-- start of SOURCE DATA --

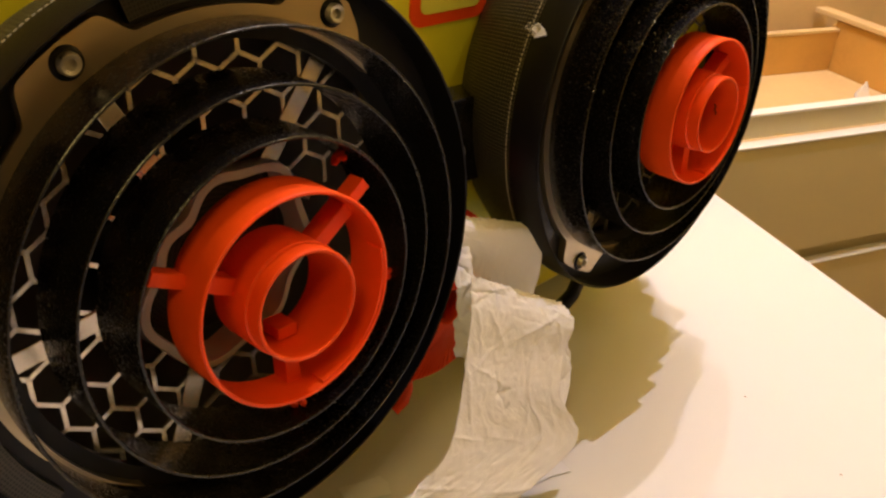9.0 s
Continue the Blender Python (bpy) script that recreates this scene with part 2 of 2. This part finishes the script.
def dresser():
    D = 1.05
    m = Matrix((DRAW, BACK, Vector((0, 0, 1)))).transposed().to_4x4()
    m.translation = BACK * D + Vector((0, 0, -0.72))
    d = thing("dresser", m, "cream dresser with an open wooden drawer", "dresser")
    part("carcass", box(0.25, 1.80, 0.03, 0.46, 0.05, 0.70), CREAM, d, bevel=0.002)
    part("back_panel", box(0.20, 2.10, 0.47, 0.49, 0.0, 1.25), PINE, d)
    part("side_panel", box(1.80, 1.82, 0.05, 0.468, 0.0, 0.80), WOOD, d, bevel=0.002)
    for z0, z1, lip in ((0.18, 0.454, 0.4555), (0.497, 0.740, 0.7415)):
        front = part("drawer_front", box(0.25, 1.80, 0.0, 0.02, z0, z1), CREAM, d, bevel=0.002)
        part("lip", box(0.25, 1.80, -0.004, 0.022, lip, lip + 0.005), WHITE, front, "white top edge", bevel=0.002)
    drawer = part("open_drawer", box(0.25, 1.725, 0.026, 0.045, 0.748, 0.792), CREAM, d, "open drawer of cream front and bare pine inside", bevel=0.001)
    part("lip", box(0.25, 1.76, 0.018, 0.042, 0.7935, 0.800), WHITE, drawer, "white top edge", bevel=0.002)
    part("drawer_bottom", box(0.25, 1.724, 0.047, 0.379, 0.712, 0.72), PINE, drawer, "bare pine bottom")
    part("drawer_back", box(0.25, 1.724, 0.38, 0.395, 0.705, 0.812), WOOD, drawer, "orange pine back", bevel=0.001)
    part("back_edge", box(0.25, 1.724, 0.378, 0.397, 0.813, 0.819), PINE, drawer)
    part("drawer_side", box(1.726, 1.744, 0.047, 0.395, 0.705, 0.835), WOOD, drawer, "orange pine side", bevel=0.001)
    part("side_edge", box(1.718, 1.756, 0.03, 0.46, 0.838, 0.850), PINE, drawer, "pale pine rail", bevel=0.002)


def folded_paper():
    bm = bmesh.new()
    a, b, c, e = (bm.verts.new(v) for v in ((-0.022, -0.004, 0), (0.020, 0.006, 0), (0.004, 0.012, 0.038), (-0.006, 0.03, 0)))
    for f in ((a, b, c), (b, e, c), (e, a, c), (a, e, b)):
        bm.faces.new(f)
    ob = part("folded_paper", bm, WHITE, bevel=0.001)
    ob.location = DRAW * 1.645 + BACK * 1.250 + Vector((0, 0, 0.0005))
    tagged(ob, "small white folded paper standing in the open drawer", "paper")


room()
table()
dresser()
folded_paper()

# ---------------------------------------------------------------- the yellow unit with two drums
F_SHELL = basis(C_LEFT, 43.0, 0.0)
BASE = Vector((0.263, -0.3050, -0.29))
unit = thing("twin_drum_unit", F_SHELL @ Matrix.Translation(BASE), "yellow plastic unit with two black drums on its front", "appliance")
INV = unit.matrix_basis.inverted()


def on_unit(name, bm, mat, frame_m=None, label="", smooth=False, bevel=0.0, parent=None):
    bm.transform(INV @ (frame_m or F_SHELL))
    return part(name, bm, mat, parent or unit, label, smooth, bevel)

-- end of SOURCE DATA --

◆ **WHAT THE TASK ASKS**: Filter the listing for the word "with" and copy every line that holds it.

◆ **TASK OUTPUT**:
Continue the Blender Python (bpy) script that recreates this scene with part 2 of 2. This part finishes the script.
    d = thing("dresser", m, "cream dresser with an open wooden drawer", "dresser")
# ---------------------------------------------------------------- the yellow unit with two drums
unit = thing("twin_drum_unit", F_SHELL @ Matrix.Translation(BASE), "yellow plastic unit with two black drums on its front", "appliance")